The terms “cluster” and “HPC” are about as useful as “cloud” at this point, they pretty much can describe anything someone wants to describe with them. If we strip away all the fluff,
- cluster: two or more hosts that cooperate on a computational problem.
- HPC cluster: two or more hosts which cooperate on a fine grained computational problem very efficiently
Two hosts with an OS installed, copies of the same applications in the same locations and ssh that works between them are a cluster, so a basic setup for learning is simple to do using any two of anything: VM, pi, open-box special from BestBuy, cloud instance, those old laptops you can’t bear to throw away,… can all be used to learn to do “cluster” computing. It’s also entirely possible to learn everything you need to know about parallel computing on a single system now that everything under the sun has multiple cores and you can get a CUDA aware GPU in a laptop.
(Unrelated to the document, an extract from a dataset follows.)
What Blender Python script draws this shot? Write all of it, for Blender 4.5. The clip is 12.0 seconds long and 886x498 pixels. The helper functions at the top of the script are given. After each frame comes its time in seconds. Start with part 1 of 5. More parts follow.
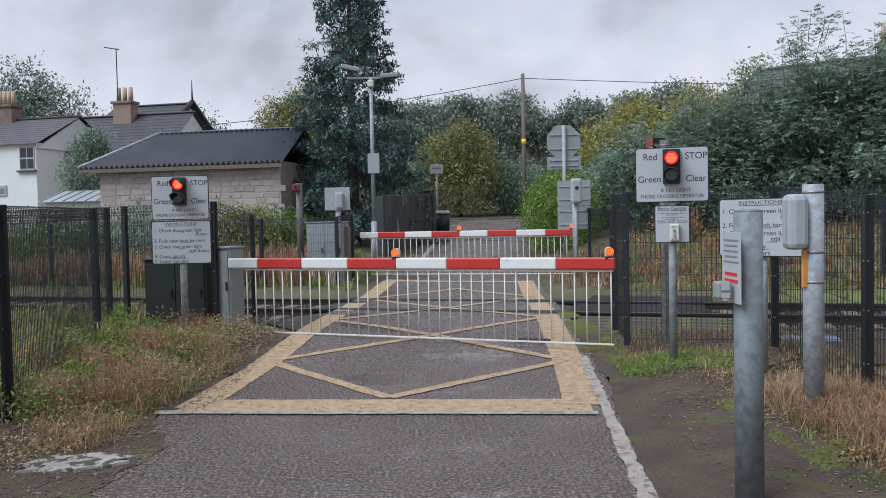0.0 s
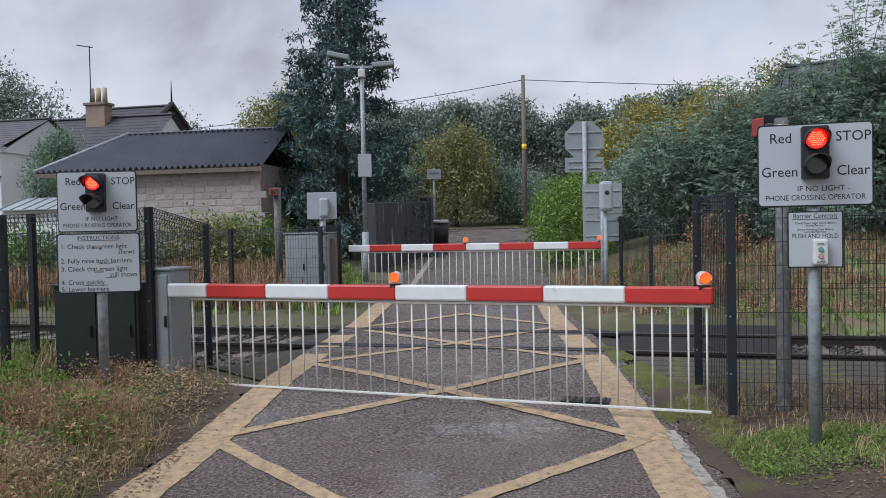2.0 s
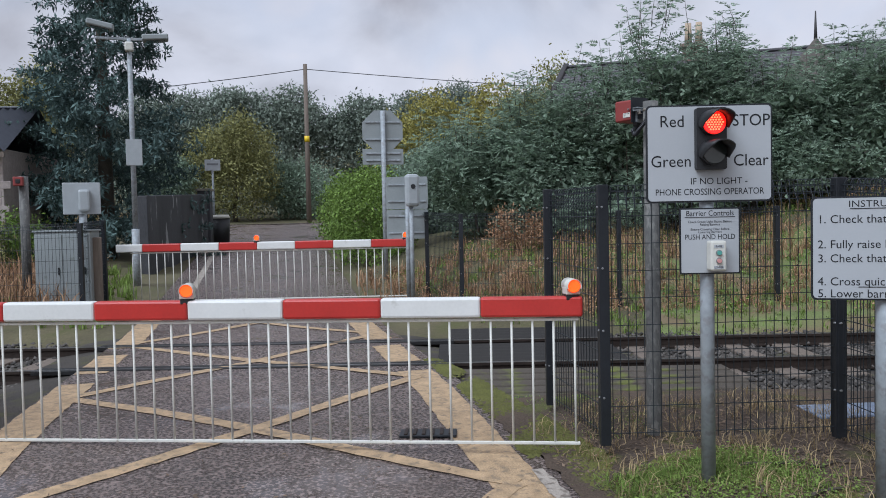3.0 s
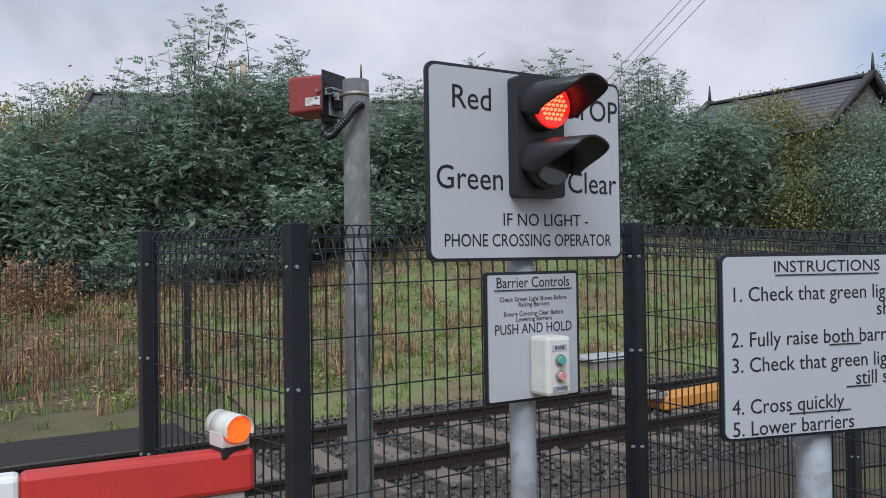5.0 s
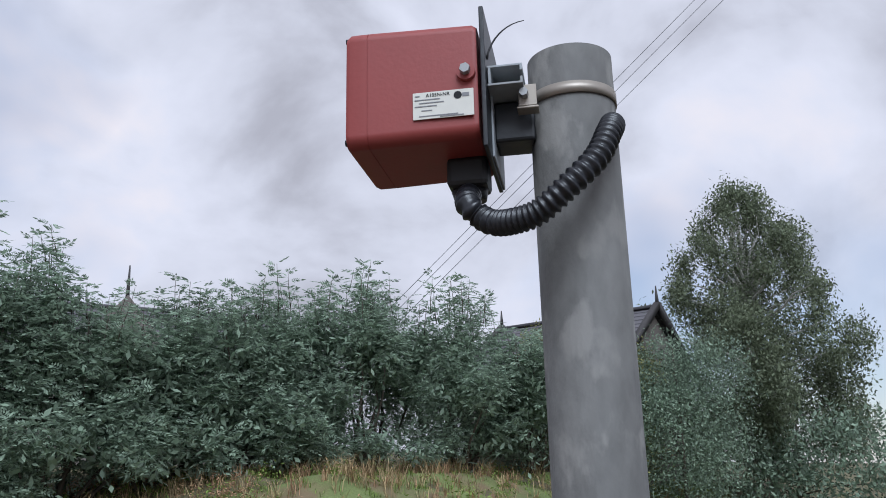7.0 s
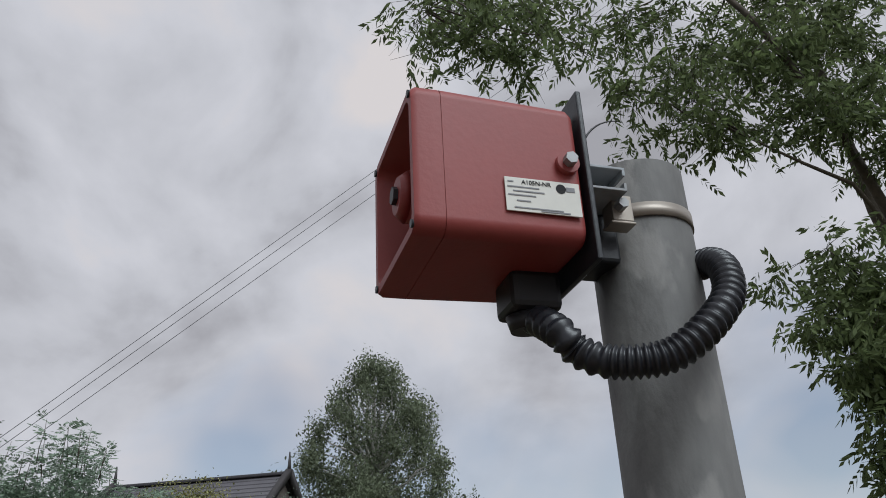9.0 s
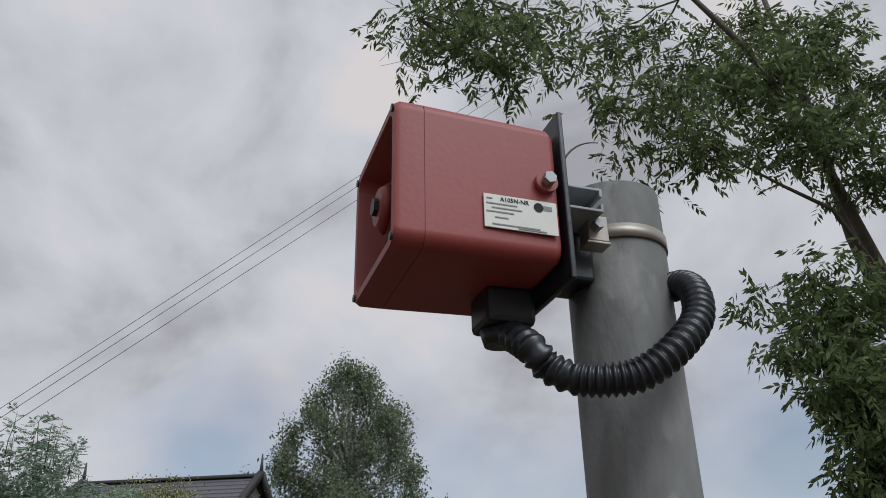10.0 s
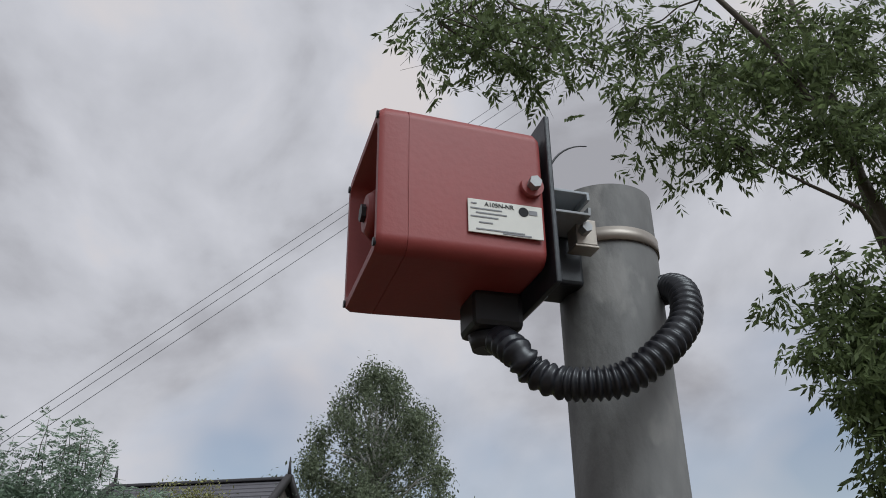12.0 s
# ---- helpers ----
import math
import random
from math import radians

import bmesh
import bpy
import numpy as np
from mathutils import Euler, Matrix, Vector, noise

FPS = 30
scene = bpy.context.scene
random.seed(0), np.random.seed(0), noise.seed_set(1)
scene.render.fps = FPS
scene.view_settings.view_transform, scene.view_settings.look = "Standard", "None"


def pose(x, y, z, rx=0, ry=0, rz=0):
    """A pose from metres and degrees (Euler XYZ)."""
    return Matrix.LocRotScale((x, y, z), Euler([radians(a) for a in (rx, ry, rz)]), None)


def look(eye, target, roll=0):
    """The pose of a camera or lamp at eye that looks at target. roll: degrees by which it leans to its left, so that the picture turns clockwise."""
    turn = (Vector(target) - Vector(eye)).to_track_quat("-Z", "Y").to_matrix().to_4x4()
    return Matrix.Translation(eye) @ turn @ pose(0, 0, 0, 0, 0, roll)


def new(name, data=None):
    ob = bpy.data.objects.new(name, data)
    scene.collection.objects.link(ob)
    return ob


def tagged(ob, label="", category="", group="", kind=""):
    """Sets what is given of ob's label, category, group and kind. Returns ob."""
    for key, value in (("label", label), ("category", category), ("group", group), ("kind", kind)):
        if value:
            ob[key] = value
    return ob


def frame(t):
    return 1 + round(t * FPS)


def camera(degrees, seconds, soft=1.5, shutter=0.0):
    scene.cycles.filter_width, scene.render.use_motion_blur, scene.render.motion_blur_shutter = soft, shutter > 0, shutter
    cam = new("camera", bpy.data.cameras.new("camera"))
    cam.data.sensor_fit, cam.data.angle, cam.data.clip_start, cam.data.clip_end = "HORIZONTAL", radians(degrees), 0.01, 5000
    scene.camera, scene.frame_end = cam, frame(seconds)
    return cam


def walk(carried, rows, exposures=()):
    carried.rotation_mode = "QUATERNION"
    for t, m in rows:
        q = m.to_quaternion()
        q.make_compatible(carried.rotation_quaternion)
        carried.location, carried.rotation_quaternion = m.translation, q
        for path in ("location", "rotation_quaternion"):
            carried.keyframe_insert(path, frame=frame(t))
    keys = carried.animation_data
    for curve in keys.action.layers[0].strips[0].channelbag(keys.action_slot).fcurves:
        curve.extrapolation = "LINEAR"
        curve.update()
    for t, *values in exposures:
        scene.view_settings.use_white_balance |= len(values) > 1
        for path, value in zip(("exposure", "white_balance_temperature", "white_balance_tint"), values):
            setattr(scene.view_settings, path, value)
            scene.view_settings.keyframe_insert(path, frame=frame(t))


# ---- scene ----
cam = camera(56.6, 12.0, soft=0.95)
PATH = [
    (0, (-0.393, 0.083, 1.744), (-0.316, 2.081, 1.67), -1.2),
    (0.5, (-0.38, 0.822, 1.75), (-0.313, 2.82, 1.688), -1.1),
    (1, (-0.4, 1.606, 1.762), (-0.33, 3.604, 1.706), -1.2),
    (1.5, (-0.441, 2.439, 1.774), (-0.36, 4.437, 1.72), -1.0),
    (2, (-0.527, 3.265, 1.774), (-0.429, 5.262, 1.722), -1.2),
    (2.5, (-0.601, 4.084, 1.794), (-0.366, 6.069, 1.733), -1.4),
    (3, (-0.706, 4.821, 1.811), (-0.081, 6.72, 1.735), -1.2),
    (3.5, (-0.586, 5.576, 1.817), (0.447, 7.287, 1.753), -0.4),
    (3.7, (-0.519, 5.853, 1.851), (0.621, 7.496, 1.819), -0.4),
    (5.5, (0.684, 8.504, 1.885), (2.321, 9.653, 1.903), -1.0),
    (6, (1.103, 9.138, 1.905), (2.808, 10.181, 1.966), -0.9),
    (6.5, (1.465, 9.736, 2.006), (3.227, 10.64, 2.285), -0.8),
    (7, (1.801, 10.134, 2.119), (3.587, 10.849, 2.666), -1.4),
    (7.5, (1.971, 10.414, 2.195), (3.808, 10.808, 2.882), -3.3),
    (9.5, (2.004, 10.646, 2.189), (3.782, 10.434, 3.08), -2.0),
    (10, (1.989, 10.639, 2.189), (3.766, 10.435, 3.083), -1.1),
    (10.5, (1.985, 10.643, 2.191), (3.76, 10.448, 3.092), -0.8),
    (11, (1.99, 10.647, 2.19), (3.764, 10.462, 3.094), -0.8),
    (11.5, (1.986, 10.64, 2.189), (3.758, 10.458, 3.097), -0.7),
    (12, (1.981, 10.599, 2.189), (3.761, 10.459, 3.09), -0.7),
]
walk(cam, [(t, look(eye, target, roll)) for t, eye, target, roll in PATH],
     exposures=[(0.0, 0.42, 6150, 12), (1.5, 0.32, 6150, 12), (2.5, 0.32, 6150, 12), (3.5, 0.36, 6080, 12), (5.5, 0.4, 6250, 13), (6.0, 0.52, 6200, 13.5), (6.5, 0.62, 6150, 14), (7.0, 0.44, 6100, 13), (7.5, 0.28, 6300, 11), (9.3, 0.06, 6550, 10), (12.0, 0.05, 6550, 10)])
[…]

From that basic starting point it’s all turd polishing by adding as much extra stuff as desired:
- Scheduler (Slurm, MOAB/MAUI/torque, LSF, PBS, Condor…)
- Shared $HOME (I like NFS but the next item can work for this)
- Shared Parallel Filesystem (BeeGFS, Lustre, GPFS,…)
- Common software stack (lmod/modules, easybuild, spack, etc…)
- Provisioning tool (Warewulf, XCat, a gazillion others)
- Configuration management (Saltstack, ansible, cfengine, puppet, chef,…)
- Interconnect (Ethernet, Infiniband, proprietary foo)
- Grouchy HPC Sysadmin to tell users “NO!”
There’s nothing magical about clusters, although the marketing would have us believe otherwise. IMHO the most important thing is to keep a good grasp on the high level view of “what do I want to accomplish with this?” because the problem being solved should drive the cluster, not the other way around. If the goal is to become a cluster sysadmin, then hit every bullet point hard and try multiple tools for each. If the goal is to learn parallel programming, skip it all and just run MPI or whatever interests you on your daily driver system.
I think the most important thing we can take home from that list is how critical it is that we keep my boss convinced that the last item there is the one that matters the most.